SHOULD WE SPEND TAXPAYER MONEY ON PROFESSIONAL SPORTS?

Plans were recently announced to commit $142 million in taxpayer funds to renovate Philips Arena in a 30- year deal with the Atlanta Hawks.  

During this election season, I think voters should hear from candidates on their positions as important issues arise.  Public funding for professional sports teams is particularly important to examine because it obligates millions of dollars for projects that encourage tourism to team owners who can afford to support their own facilities.  Most economic analyses of public funding for stadiums and arenas have concluded that these projects are usually not a good deal for taxpayers.  

What makes the deal right for Atlanta and keeps the Hawks downtown?

Credit: Alison Guillory / WABE

Credit: Alison Guillory / WABE

This is a good time for us to have a robust discussion about whether to fund these renovations.  We need to understand more about the detailed cost of the renovations, what taxpayers should invest in and what the owners should pay for.  

When recent local investments in sports facilities tally to $1 billion, it’s really important to have transparency and thorough discussion about the details. 

Who is responsible for contingencies and cost overruns?  Why not put revenue sharing on the table to help offset the investment from the city?  Why don’t we retain the right to sell the name of the facilities to offset our investment?  There may be a better deal to be made if we look a little closer.  

We need to also understand the opportunity cost to Atlanta if we decide to use all of our funds from the car rental tax in this manner.  Car rental tax funds can only be used to promote tourism, to improve facilities in and around Philips Arena and for security and public safety costs associated with the arena.  Given the traffic congestion in the area when there are special events (ask me about the day Beyoncé got between me and my destination across town), should we not consider transportation and transit improvements that keep fans safe traveling to and from the area?  Or using some funds to offset the cost of providing police presence during events? Or should we consider completely different uses of these funds?

I’d like to see Atlanta invest more in facilities and programs that support arts and cultural tourism.  

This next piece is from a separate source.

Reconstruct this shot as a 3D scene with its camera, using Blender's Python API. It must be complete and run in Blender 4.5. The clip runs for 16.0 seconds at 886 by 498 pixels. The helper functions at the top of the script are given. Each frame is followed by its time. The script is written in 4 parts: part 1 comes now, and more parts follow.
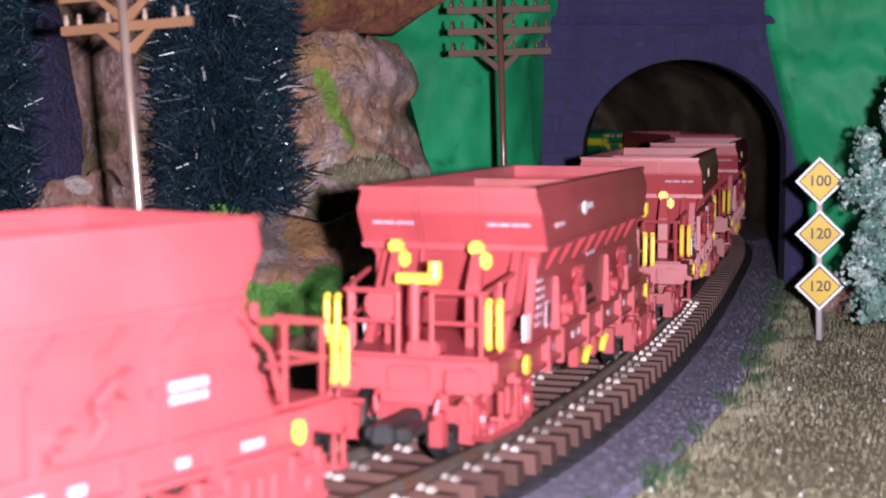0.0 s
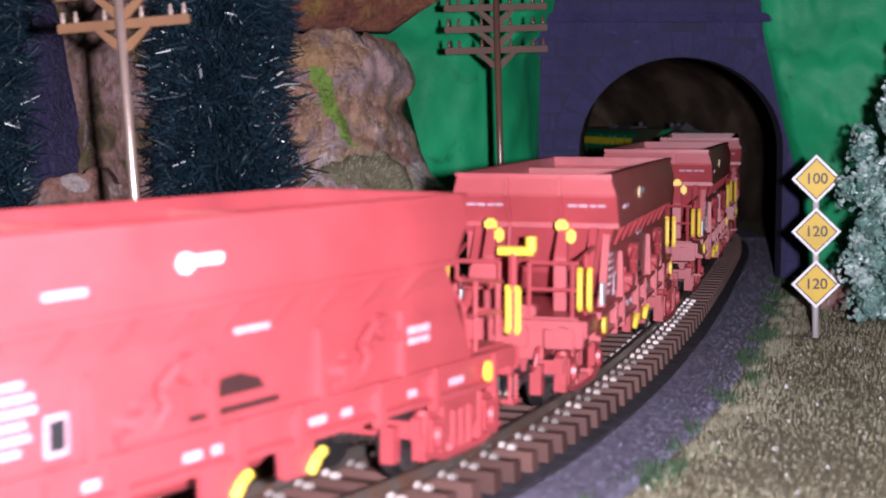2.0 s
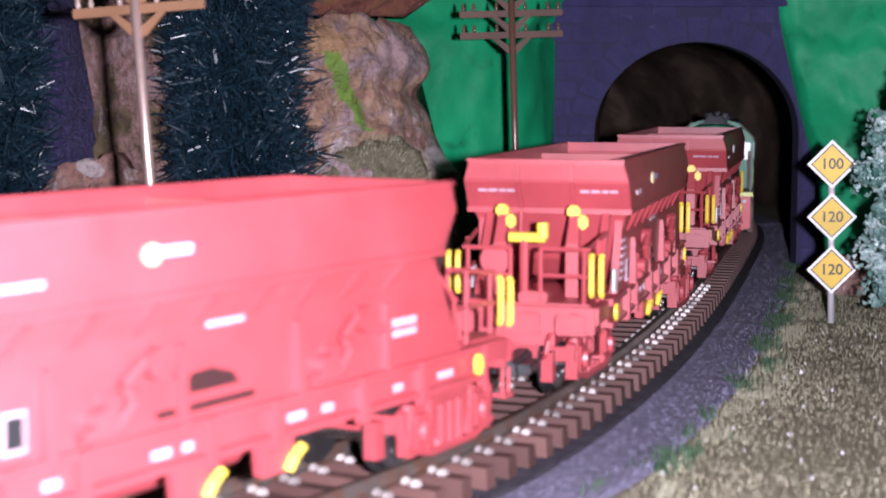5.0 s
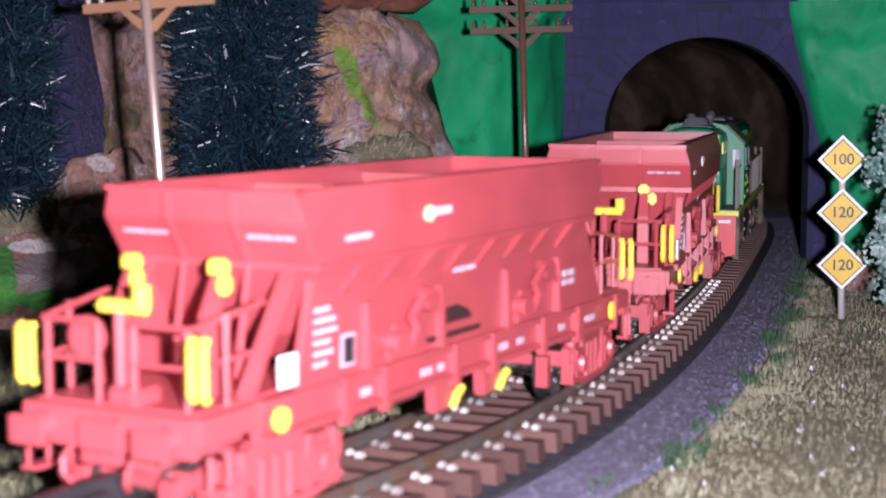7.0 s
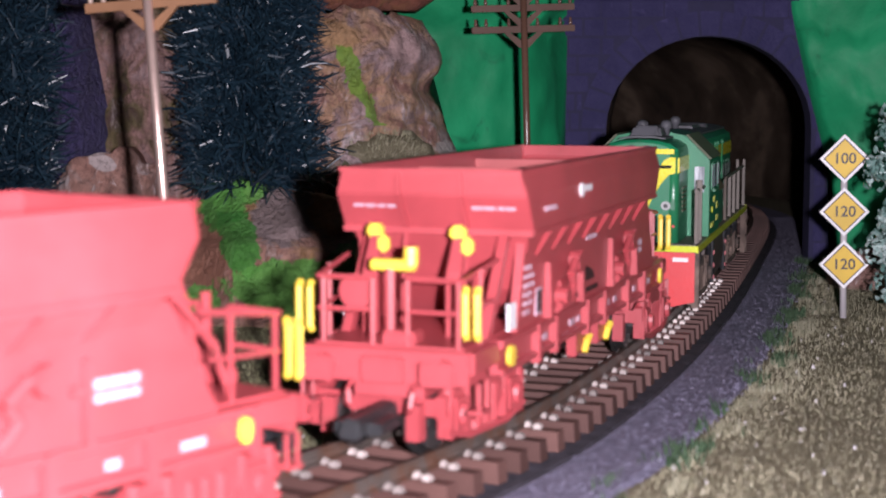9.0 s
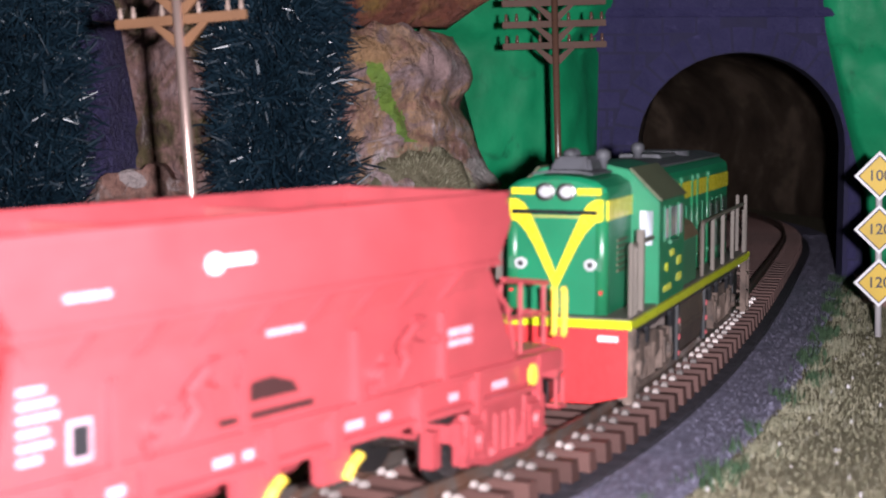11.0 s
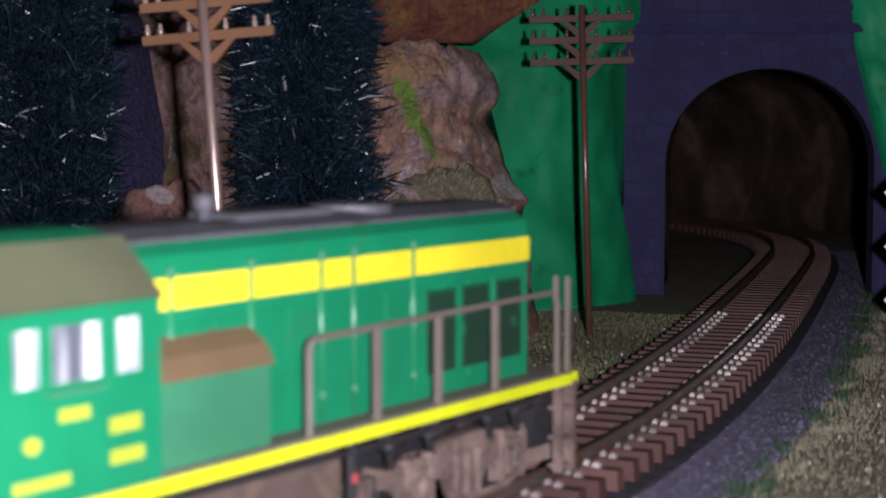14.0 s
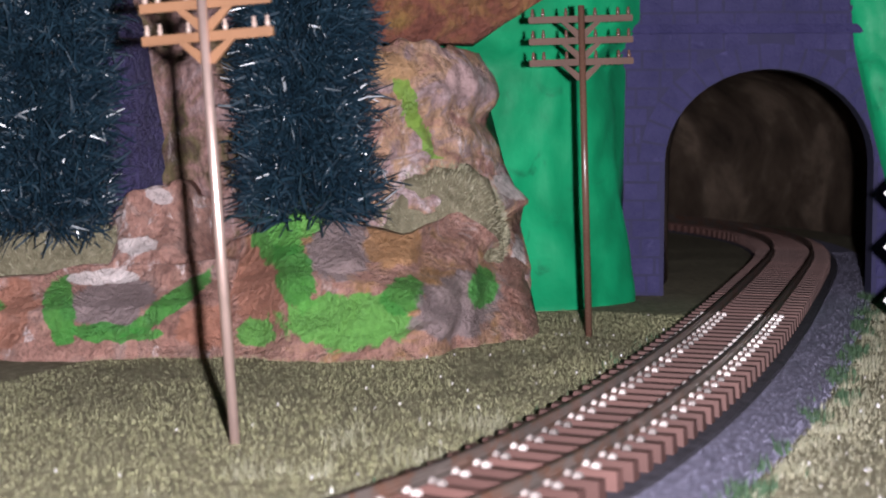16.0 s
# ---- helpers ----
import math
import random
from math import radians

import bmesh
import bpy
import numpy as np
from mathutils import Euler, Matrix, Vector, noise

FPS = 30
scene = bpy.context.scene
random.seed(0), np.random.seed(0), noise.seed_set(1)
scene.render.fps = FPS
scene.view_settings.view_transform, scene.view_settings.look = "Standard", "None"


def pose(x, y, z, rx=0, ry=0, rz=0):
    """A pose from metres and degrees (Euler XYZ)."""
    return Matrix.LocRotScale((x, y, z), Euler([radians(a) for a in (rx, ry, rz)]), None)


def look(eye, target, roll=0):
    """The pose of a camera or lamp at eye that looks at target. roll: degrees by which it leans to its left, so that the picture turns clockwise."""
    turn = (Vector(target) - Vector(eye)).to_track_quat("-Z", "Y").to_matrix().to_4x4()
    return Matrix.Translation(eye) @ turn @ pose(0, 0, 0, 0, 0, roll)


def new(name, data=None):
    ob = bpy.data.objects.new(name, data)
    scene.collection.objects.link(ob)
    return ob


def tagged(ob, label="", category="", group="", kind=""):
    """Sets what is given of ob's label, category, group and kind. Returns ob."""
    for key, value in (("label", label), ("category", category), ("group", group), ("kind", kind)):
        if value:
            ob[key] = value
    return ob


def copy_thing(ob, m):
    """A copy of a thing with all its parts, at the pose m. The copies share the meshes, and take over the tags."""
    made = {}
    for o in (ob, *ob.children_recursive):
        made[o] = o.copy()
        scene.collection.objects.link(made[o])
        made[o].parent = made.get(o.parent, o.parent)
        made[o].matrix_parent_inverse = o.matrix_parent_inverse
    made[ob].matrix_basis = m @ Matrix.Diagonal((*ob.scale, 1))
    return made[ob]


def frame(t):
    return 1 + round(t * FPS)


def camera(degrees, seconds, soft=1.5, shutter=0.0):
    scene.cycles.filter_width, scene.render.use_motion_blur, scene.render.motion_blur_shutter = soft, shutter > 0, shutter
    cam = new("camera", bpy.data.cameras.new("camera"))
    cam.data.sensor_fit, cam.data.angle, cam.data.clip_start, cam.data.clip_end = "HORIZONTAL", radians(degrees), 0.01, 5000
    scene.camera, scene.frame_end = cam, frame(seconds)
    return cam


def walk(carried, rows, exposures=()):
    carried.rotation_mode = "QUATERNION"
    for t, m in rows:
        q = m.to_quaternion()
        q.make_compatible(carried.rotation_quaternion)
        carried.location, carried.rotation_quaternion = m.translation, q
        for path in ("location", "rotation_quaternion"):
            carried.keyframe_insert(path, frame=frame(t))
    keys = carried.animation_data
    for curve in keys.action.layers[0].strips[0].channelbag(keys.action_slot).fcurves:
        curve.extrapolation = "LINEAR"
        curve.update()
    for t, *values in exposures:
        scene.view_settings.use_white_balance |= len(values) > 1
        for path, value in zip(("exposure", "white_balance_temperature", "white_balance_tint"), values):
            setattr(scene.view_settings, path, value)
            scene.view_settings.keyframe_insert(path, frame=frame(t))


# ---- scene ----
# A model railway at its true size: the builders below work in millimetres, rail head at z = RAIL.
MM = 0.001
RAIL = 7.5

# ---- camera ----
EYE = (0.0, 0.0, 0.0675)
cam = camera(31.3, 16.0, soft=2.0, shutter=0.4)
cam.data.dof.use_dof, cam.data.dof.focus_distance, cam.data.dof.aperture_fstop = True, 0.49, 37.0
TURNS = [(0, -2.99, -5.17), (0.5, -3.02, -5.28), (1, -3.09, -5.27), (1.5, -3.09, -5.29), (2, -3.11, -5.25),
         (2.5, -3.14, -5.21), (3, -3.14, -5.23), (3.5, -2.95, -5.55), (4, -2.87, -5.69), (5.2, -2.5, -5.8), (6.5, -2.22, -5.83),
         (7, -2.22, -5.96), (7.5, -2.19, -6.01), (8, -2.19, -6.08), (8.5, -2.15, -6.04), (9, -2.15, -5.99),
         (10.2, -1.5, -5.65), (11.5, -0.66, -5.16), (12, -0.45, -4.89), (12.5, -0.26, -4.85), (13, 0.03, -4.69), (13.5, 0.06, -4.87),
         (14, 0.02, -4.82), (14.5, -0.02, -4.74), (15, -0.02, -4.71), (15.5, -0.02, -4.75), (16, 0.0, -4.8)]
BACK = (lambda t: -0.004 if t <= 9 else (0.0 if t >= 12 else -0.004 * (12 - t) / 3))
walk(cam, [(t, pose(EYE[0], EYE[1] + BACK(t), EYE[2], 90 + pitch, 0, yaw + (0.1 if t <= 9 else 0.0))) for t, yaw, pitch in TURNS],
     exposures=[(0, 0.06, 6550, 10), (1.2, 0.1, 6300, 10), (2, -0.1, 6400, 9), (3, -0.03, 6300, 9), (4, 0.12, 6100, 10), (7, 0.08, 6200, 10), (7.6, -0.2, 6300, 10), (8, -0.32, 6400, 10), (8.5, -0.28, 6500, 9),
                (9, -0.25, 6600, 9), (11.5, -0.13, 6600, 3), (12, -0.28, 6500, 4), (12.5, -0.45, 6400, 6), (13, -0.64, 6300, 8), (13.5, -0.97, 6300, 8), (14, -1.04, 6400, 8), (14.5, -0.82, 6300, 7), (15.2, -0.42, 6200, 7), (16, 0.53, 6500, 2)])

# ---- light: the small white torch beside the lens, and a dim room ----
world = bpy.data.worlds.new("dim_room")
scene.world = world
world.use_nodes = True
world.node_tree.nodes["Background"].inputs[0].default_value = (0.7, 0.68, 1.0, 1)
world.node_tree.nodes["Background"].inputs[1].default_value = 0.06
torch = bpy.data.lights.new("torch", "SPOT")
torch.energy, torch.color, torch.shadow_soft_size = 11.3, (0.93, 0.87, 1.0), 0.003
torch.spot_size, torch.spot_blend = radians(120), 0.6
torch_lamp = new("torch", torch)
torch_lamp.matrix_world = look((0.019, 0.004, 0.069), (0.05, 0.5, 0.04))


# ---- materials ----
def nodes_of(m):
    m.use_nodes = True
    return m.node_tree.nodes, m.node_tree.links, m.node_tree.nodes["Principled BSDF"]


def noise_node(n, l, scale, detail=4.0, rough=0.55, distort=0.0, stretch=(1, 1, 1), seed=0.0):
    """Noise in the object's own millimetres."""
    tc, mp, nz = n.new("ShaderNodeTexCoord"), n.new("ShaderNodeMapping"), n.new("ShaderNodeTexNoise")
    mp.inputs["Scale"].default_value = [1000 * a for a in stretch]
    mp.inputs["Location"].default_value = (seed, seed * 0.7, seed * 0.3)
    l.new(tc.outputs["Object"], mp.inputs[0])
    l.new(mp.outputs[0], nz.inputs["Vector"])
    for key, v in (("Scale", scale), ("Detail", detail), ("Roughness", rough), ("Distortion", distort)):
        nz.inputs[key].default_value = v
    return nz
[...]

Atlanta is known as the birthplace of the Civil Rights movement and yet you’d hardly know it by the condition of some of our most important landmarks – buildings on Auburn Avenue range from modestly renovated to crumbling; the original Paschal’s is boarded up, and Gaines Hall is a shell at risk of collapse. 

Walkways and signage for visitors, where they exist, are not world class.  The Atlanta Opera and Atlanta Ballet have decamped for facilities outside the city that are more modern and have the right specifications for their needs.  The Atlanta Civic Center was never a great building, but we have taken a 5,000-seat public venue out of commission without any plans to replace it.  We spend about $1 million annually to support about 70 artists and organizations – an average of about $15,000 to groups that provide year-round programs to residents and visitors alike. 

Atlanta arts organizations provide about 8,500 full-time jobs and over $27 million in tax revenue annually and provide the kind of lively and original experiences that make people want to live in and visit our city.  Most organizations are nonprofits that reinvest and hire locally and they do it with nominal public investment.   It’s time we understand how much revenue we have lost by failing to invest strategically in arts and cultural tourism.  Using proceeds from the car rental tax to support world-class arts and cultural institutions is an investment that may pay better dividends for Atlanta than placing all of our investments in one channel.  That’s why this discussion is so important.

I will continue to let you know my position on issues that impact the city so that you can know where I stand.  I may agree or disagree with other candidates or public officials and that really isn’t the point.  The point is that we are talking about a vision of the future of Atlanta as a world class international city that preserves our incredible neighborhoods and environment while honoring and building on our heritage of providing opportunity and safety to all who want to live and visit Atlanta.  And that’s worth talking about.